## THE PROBLEM
Leave out the pictures and restate the rest of the data exactly.

···

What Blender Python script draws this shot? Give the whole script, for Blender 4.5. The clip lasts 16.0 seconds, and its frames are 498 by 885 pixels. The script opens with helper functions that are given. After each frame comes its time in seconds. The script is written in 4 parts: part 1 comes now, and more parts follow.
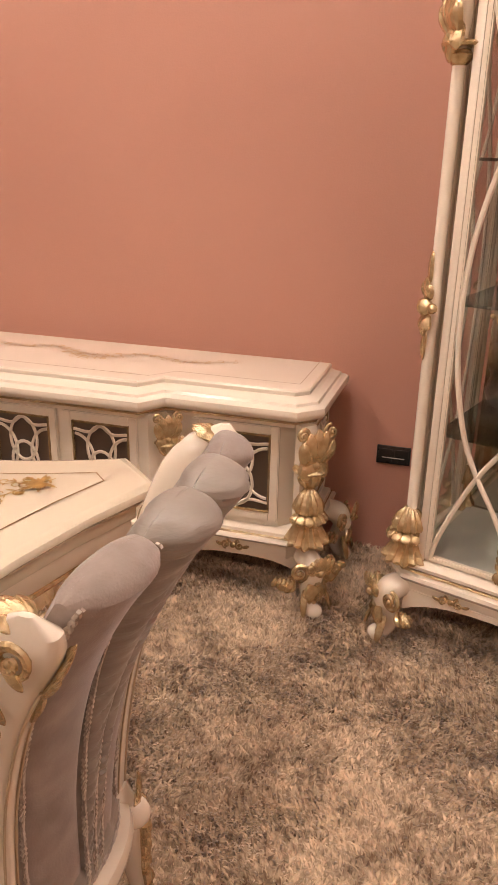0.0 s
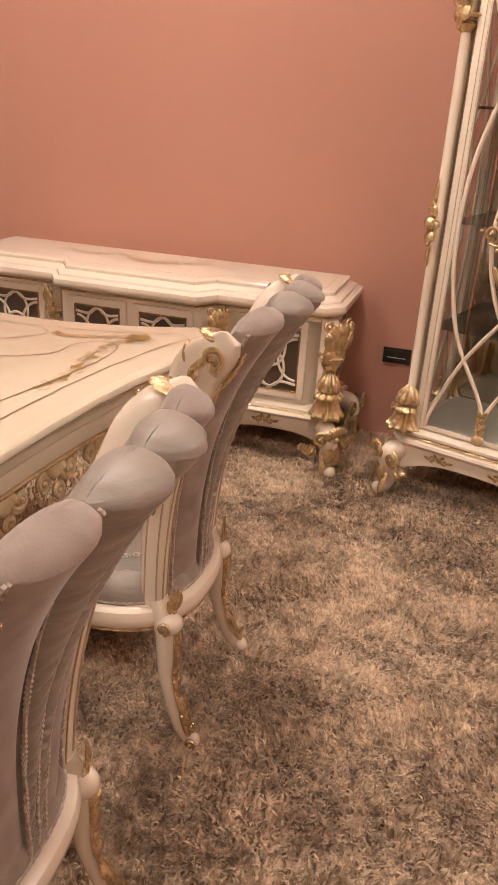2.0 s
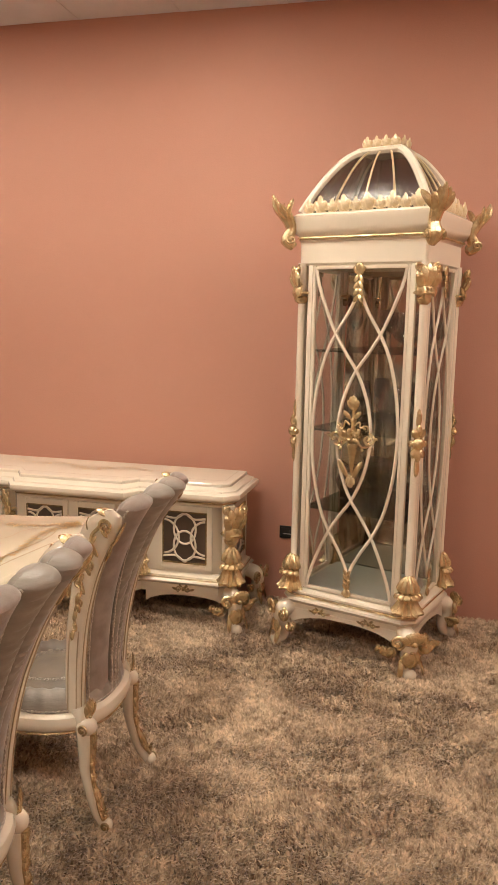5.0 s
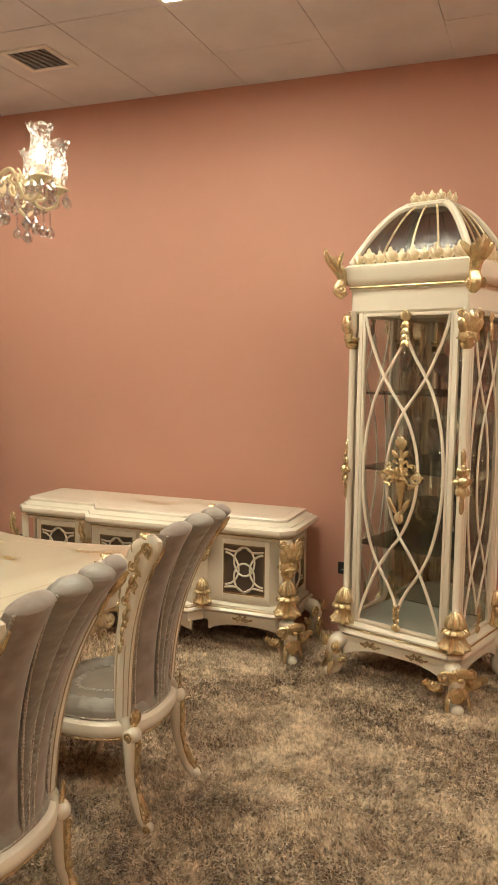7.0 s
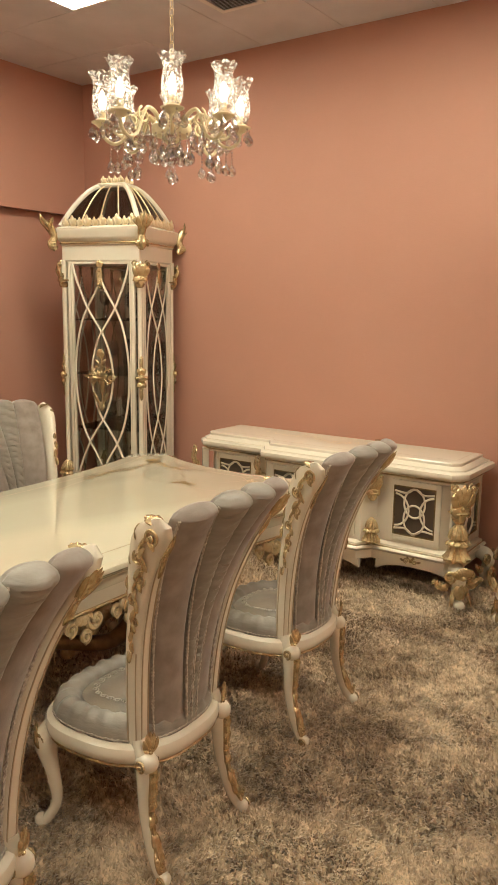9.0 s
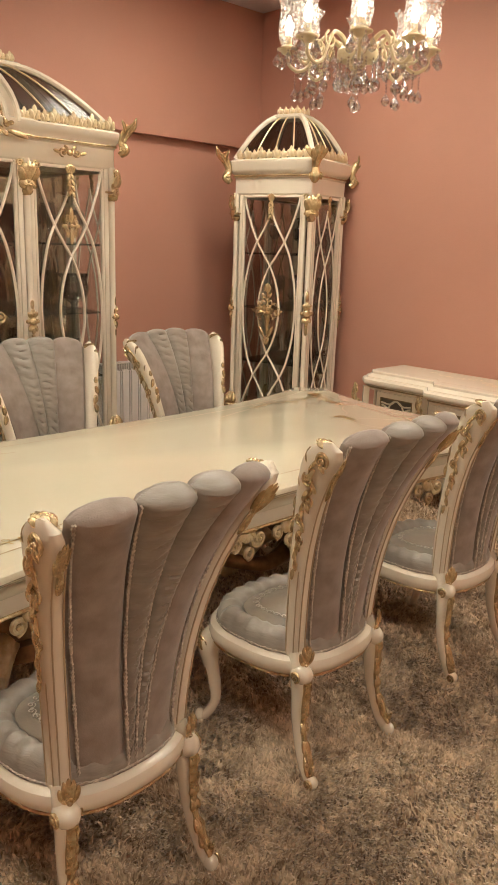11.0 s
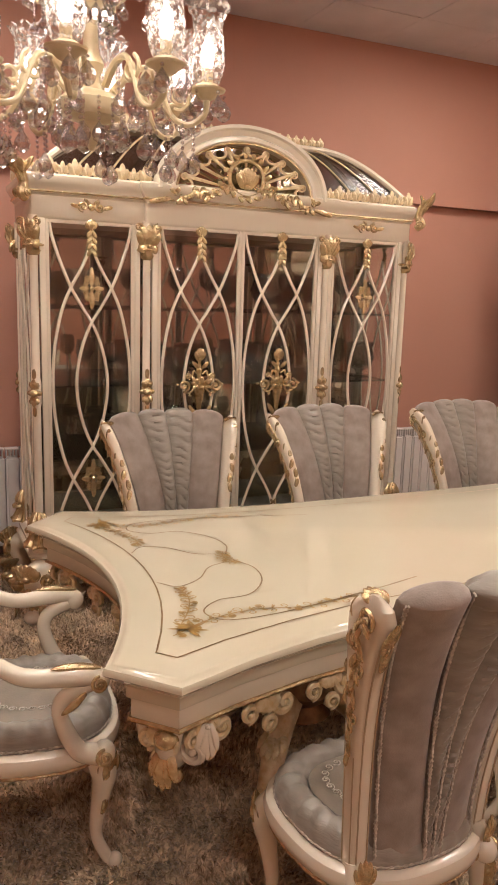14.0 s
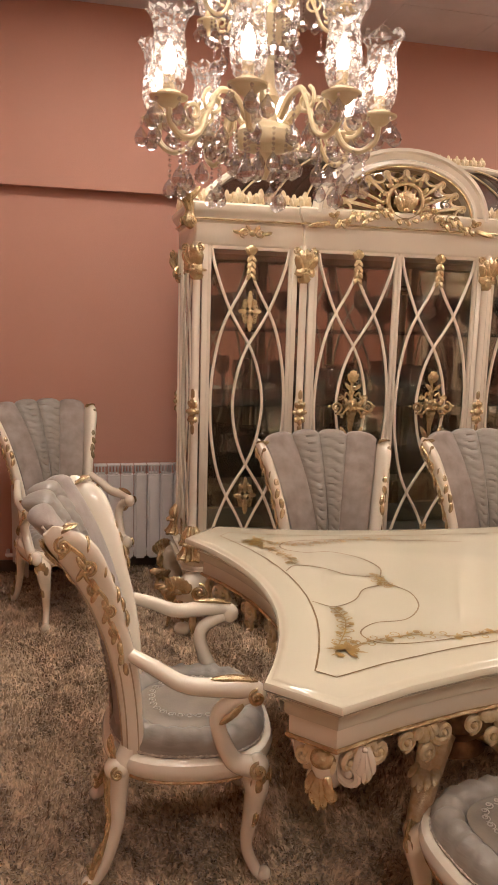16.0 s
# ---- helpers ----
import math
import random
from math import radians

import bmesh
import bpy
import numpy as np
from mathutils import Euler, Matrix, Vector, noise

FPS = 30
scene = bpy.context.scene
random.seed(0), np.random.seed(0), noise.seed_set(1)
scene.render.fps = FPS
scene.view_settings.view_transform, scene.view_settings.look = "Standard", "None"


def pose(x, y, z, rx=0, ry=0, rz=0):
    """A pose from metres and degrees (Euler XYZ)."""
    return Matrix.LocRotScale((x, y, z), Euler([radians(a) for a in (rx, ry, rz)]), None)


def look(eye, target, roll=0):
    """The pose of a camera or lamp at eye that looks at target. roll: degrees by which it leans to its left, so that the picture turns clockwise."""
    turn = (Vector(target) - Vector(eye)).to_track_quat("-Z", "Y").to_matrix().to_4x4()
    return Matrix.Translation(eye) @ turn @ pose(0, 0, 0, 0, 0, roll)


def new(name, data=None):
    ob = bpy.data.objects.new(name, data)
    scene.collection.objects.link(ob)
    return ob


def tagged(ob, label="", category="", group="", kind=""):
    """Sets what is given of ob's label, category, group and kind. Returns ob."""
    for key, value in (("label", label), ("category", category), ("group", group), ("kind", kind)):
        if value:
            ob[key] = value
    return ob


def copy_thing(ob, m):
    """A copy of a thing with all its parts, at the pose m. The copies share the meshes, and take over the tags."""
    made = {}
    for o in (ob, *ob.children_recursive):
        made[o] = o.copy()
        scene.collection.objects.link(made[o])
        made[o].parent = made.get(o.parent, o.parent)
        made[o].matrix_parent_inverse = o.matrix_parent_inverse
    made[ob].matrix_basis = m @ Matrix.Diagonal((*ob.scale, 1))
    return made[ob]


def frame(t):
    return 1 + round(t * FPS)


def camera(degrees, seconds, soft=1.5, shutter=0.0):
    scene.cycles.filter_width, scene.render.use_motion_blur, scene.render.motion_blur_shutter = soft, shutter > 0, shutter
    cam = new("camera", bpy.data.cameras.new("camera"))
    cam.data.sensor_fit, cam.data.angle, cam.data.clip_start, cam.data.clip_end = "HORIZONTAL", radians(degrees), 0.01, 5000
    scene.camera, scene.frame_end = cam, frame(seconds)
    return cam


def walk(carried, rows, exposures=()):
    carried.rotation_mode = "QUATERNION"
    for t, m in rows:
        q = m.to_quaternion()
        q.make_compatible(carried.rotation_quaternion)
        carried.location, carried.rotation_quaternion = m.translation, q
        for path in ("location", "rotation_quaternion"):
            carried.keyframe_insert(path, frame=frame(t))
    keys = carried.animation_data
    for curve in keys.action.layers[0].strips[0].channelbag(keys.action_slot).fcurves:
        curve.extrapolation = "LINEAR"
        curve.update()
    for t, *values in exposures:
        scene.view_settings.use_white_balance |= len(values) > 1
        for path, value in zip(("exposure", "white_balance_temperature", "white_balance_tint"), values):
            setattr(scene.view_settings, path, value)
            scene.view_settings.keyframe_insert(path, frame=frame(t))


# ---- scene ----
cam = camera(36.3, 16.0)
PATH = [
    (0, (-0.482, 0.094, 1.499), (-1.023, 1.884, 0.787), 1.2),
    (0.5, (-0.501, -0.09, 1.489), (-0.97, 1.693, 0.715), 1.3),
    (1, (-0.443, -0.214, 1.464), (-0.955, 1.546, 0.665), 1.9),
    (1.5, (-0.452, -0.425, 1.456), (-0.96, 1.331, 0.646), 2.1),
    (2, (-0.439, -0.631, 1.468), (-0.937, 1.125, 0.651), 3.6),
    (2.5, (-0.432, -0.833, 1.467), (-0.983, 0.909, 0.653), 3.3),
    (3, (-0.476, -1.027, 1.466), (-1.025, 0.719, 0.661), 2.5),
    (3.5, (-0.432, -1.125, 1.492), (-0.964, 0.649, 0.737), 2.2),
    (4, (-0.222, -1.258, 1.528), (-0.663, 0.59, 0.903), 1.7),
    (4.2, (-0.171, -1.309, 1.586), (-0.555, 0.574, 1.032), 1.7),
    (6.3, (0.257, -1.394, 1.664), (-0.415, 0.482, 1.496), 0.2),
    (6.5, (0.26, -1.431, 1.667), (-0.426, 0.439, 1.49), 0.5),
    (7, (0.288, -1.509, 1.648), (-0.422, 0.348, 1.436), 0.7),
    (7.5, (0.335, -1.516, 1.633), (-0.457, 0.304, 1.392), 0.9),
    (8, (0.365, -1.513, 1.625), (-0.58, 0.227, 1.346), 0.9),
    (8.5, (0.385, -1.511, 1.614), (-0.68, 0.151, 1.293), 0.5),
    (8.7, (0.374, -1.518, 1.605), (-0.716, 0.126, 1.274), 0.6),
    (10.8, (0.37, -1.595, 1.562), (-1.001, -0.226, 1.064), 1.8),
    (11, (0.365, -1.608, 1.561), (-1.035, -0.271, 1.055), 1.9),
    (11.5, (0.343, -1.632, 1.565), (-1.13, -0.374, 1.069), 2.0),
    (12, (0.322, -1.66, 1.57), (-1.228, -0.488, 1.099), 1.9),
    (12.5, (0.301, -1.679, 1.572), (-1.329, -0.608, 1.125), 1.7),
    (13, (0.287, -1.697, 1.576), (-1.411, -0.73, 1.15), 1.6),
    (13.5, (0.28, -1.715, 1.583), (-1.472, -0.839, 1.179), 1.5),
    (14, (0.281, -1.742, 1.593), (-1.508, -0.929, 1.223), 1.7),
    (14.5, (0.286, -1.76, 1.6), (-1.539, -1.009, 1.272), 1.4),
    (15, (0.29, -1.781, 1.601), (-1.569, -1.107, 1.299), 1.3),
    (15.5, (0.29, -1.802, 1.601), (-1.601, -1.223, 1.297), 1.6),
    (16, (0.283, -1.813, 1.593), (-1.633, -1.339, 1.268), 1.6),
]
EXPOSURES = [(0, 0.02, 6400, 17), (3.5, 0.05, 6400, 17), (6.3, 0.0, 6150, -8), (8.7, -0.02, 6150, -10), (10.8, -0.07, 6150, -3), (12.5, -0.10, 6050, 4), (14.0, -0.15, 6000, 8), (16, -0.21, 6100, 9)]
walk(cam, [(t, look(eye, target, roll)) for t, eye, target, roll in PATH], EXPOSURES)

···

## ANSWER FOR THIS EXERCISE
What Blender Python script draws this shot? Give the whole script, for Blender 4.5. The clip lasts 16.0 seconds, and its frames are 498 by 885 pixels. The script opens with helper functions that are given. After each frame comes its time in seconds. The script is written in 4 parts: part 1 comes now, and more parts follow.
0.0 s
2.0 s
5.0 s
7.0 s
9.0 s
11.0 s
14.0 s
16.0 s
# ---- helpers ----
import math
import random
from math import radians

import bmesh
import bpy
import numpy as np
from mathutils import Euler, Matrix, Vector, noise

FPS = 30
scene = bpy.context.scene
random.seed(0), np.random.seed(0), noise.seed_set(1)
scene.render.fps = FPS
scene.view_settings.view_transform, scene.view_settings.look = "Standard", "None"


def pose(x, y, z, rx=0, ry=0, rz=0):
    """A pose from metres and degrees (Euler XYZ)."""
    return Matrix.LocRotScale((x, y, z), Euler([radians(a) for a in (rx, ry, rz)]), None)


def look(eye, target, roll=0):
    """The pose of a camera or lamp at eye that looks at target. roll: degrees by which it leans to its left, so that the picture turns clockwise."""
    turn = (Vector(target) - Vector(eye)).to_track_quat("-Z", "Y").to_matrix().to_4x4()
    return Matrix.Translation(eye) @ turn @ pose(0, 0, 0, 0, 0, roll)


def new(name, data=None):
    ob = bpy.data.objects.new(name, data)
    scene.collection.objects.link(ob)
    return ob


def tagged(ob, label="", category="", group="", kind=""):
    """Sets what is given of ob's label, category, group and kind. Returns ob."""
    for key, value in (("label", label), ("category", category), ("group", group), ("kind", kind)):
        if value:
            ob[key] = value
    return ob


def copy_thing(ob, m):
    """A copy of a thing with all its parts, at the pose m. The copies share the meshes, and take over the tags."""
    made = {}
    for o in (ob, *ob.children_recursive):
        made[o] = o.copy()
        scene.collection.objects.link(made[o])
        made[o].parent = made.get(o.parent, o.parent)
        made[o].matrix_parent_inverse = o.matrix_parent_inverse
    made[ob].matrix_basis = m @ Matrix.Diagonal((*ob.scale, 1))
    return made[ob]


def frame(t):
    return 1 + round(t * FPS)


def camera(degrees, seconds, soft=1.5, shutter=0.0):
    scene.cycles.filter_width, scene.render.use_motion_blur, scene.render.motion_blur_shutter = soft, shutter > 0, shutter
    cam = new("camera", bpy.data.cameras.new("camera"))
    cam.data.sensor_fit, cam.data.angle, cam.data.clip_start, cam.data.clip_end = "HORIZONTAL", radians(degrees), 0.01, 5000
    scene.camera, scene.frame_end = cam, frame(seconds)
    return cam


def walk(carried, rows, exposures=()):
    carried.rotation_mode = "QUATERNION"
    for t, m in rows:
        q = m.to_quaternion()
        q.make_compatible(carried.rotation_quaternion)
        carried.location, carried.rotation_quaternion = m.translation, q
        for path in ("location", "rotation_quaternion"):
            carried.keyframe_insert(path, frame=frame(t))
    keys = carried.animation_data
    for curve in keys.action.layers[0].strips[0].channelbag(keys.action_slot).fcurves:
        curve.extrapolation = "LINEAR"
        curve.update()
    for t, *values in exposures:
        scene.view_settings.use_white_balance |= len(values) > 1
        for path, value in zip(("exposure", "white_balance_temperature", "white_balance_tint"), values):
            setattr(scene.view_settings, path, value)
            scene.view_settings.keyframe_insert(path, frame=frame(t))


# ---- scene ----
cam = camera(36.3, 16.0)
PATH = [
    (0, (-0.482, 0.094, 1.499), (-1.023, 1.884, 0.787), 1.2),
    (0.5, (-0.501, -0.09, 1.489), (-0.97, 1.693, 0.715), 1.3),
    (1, (-0.443, -0.214, 1.464), (-0.955, 1.546, 0.665), 1.9),
    (1.5, (-0.452, -0.425, 1.456), (-0.96, 1.331, 0.646), 2.1),
    (2, (-0.439, -0.631, 1.468), (-0.937, 1.125, 0.651), 3.6),
    (2.5, (-0.432, -0.833, 1.467), (-0.983, 0.909, 0.653), 3.3),
    (3, (-0.476, -1.027, 1.466), (-1.025, 0.719, 0.661), 2.5),
    (3.5, (-0.432, -1.125, 1.492), (-0.964, 0.649, 0.737), 2.2),
    (4, (-0.222, -1.258, 1.528), (-0.663, 0.59, 0.903), 1.7),
    (4.2, (-0.171, -1.309, 1.586), (-0.555, 0.574, 1.032), 1.7),
    (6.3, (0.257, -1.394, 1.664), (-0.415, 0.482, 1.496), 0.2),
    (6.5, (0.26, -1.431, 1.667), (-0.426, 0.439, 1.49), 0.5),
    (7, (0.288, -1.509, 1.648), (-0.422, 0.348, 1.436), 0.7),
    (7.5, (0.335, -1.516, 1.633), (-0.457, 0.304, 1.392), 0.9),
    (8, (0.365, -1.513, 1.625), (-0.58, 0.227, 1.346), 0.9),
    (8.5, (0.385, -1.511, 1.614), (-0.68, 0.151, 1.293), 0.5),
    (8.7, (0.374, -1.518, 1.605), (-0.716, 0.126, 1.274), 0.6),
    (10.8, (0.37, -1.595, 1.562), (-1.001, -0.226, 1.064), 1.8),
    (11, (0.365, -1.608, 1.561), (-1.035, -0.271, 1.055), 1.9),
    (11.5, (0.343, -1.632, 1.565), (-1.13, -0.374, 1.069), 2.0),
    (12, (0.322, -1.66, 1.57), (-1.228, -0.488, 1.099), 1.9),
    (12.5, (0.301, -1.679, 1.572), (-1.329, -0.608, 1.125), 1.7),
    (13, (0.287, -1.697, 1.576), (-1.411, -0.73, 1.15), 1.6),
    (13.5, (0.28, -1.715, 1.583), (-1.472, -0.839, 1.179), 1.5),
    (14, (0.281, -1.742, 1.593), (-1.508, -0.929, 1.223), 1.7),
    (14.5, (0.286, -1.76, 1.6), (-1.539, -1.009, 1.272), 1.4),
    (15, (0.29, -1.781, 1.601), (-1.569, -1.107, 1.299), 1.3),
    (15.5, (0.29, -1.802, 1.601), (-1.601, -1.223, 1.297), 1.6),
    (16, (0.283, -1.813, 1.593), (-1.633, -1.339, 1.268), 1.6),
]
EXPOSURES = [(0, 0.02, 6400, 17), (3.5, 0.05, 6400, 17), (6.3, 0.0, 6150, -8), (8.7, -0.02, 6150, -10), (10.8, -0.07, 6150, -3), (12.5, -0.10, 6050, 4), (14.0, -0.15, 6000, 8), (16, -0.21, 6100, 9)]
walk(cam, [(t, look(eye, target, roll)) for t, eye, target, roll in PATH], EXPOSURES)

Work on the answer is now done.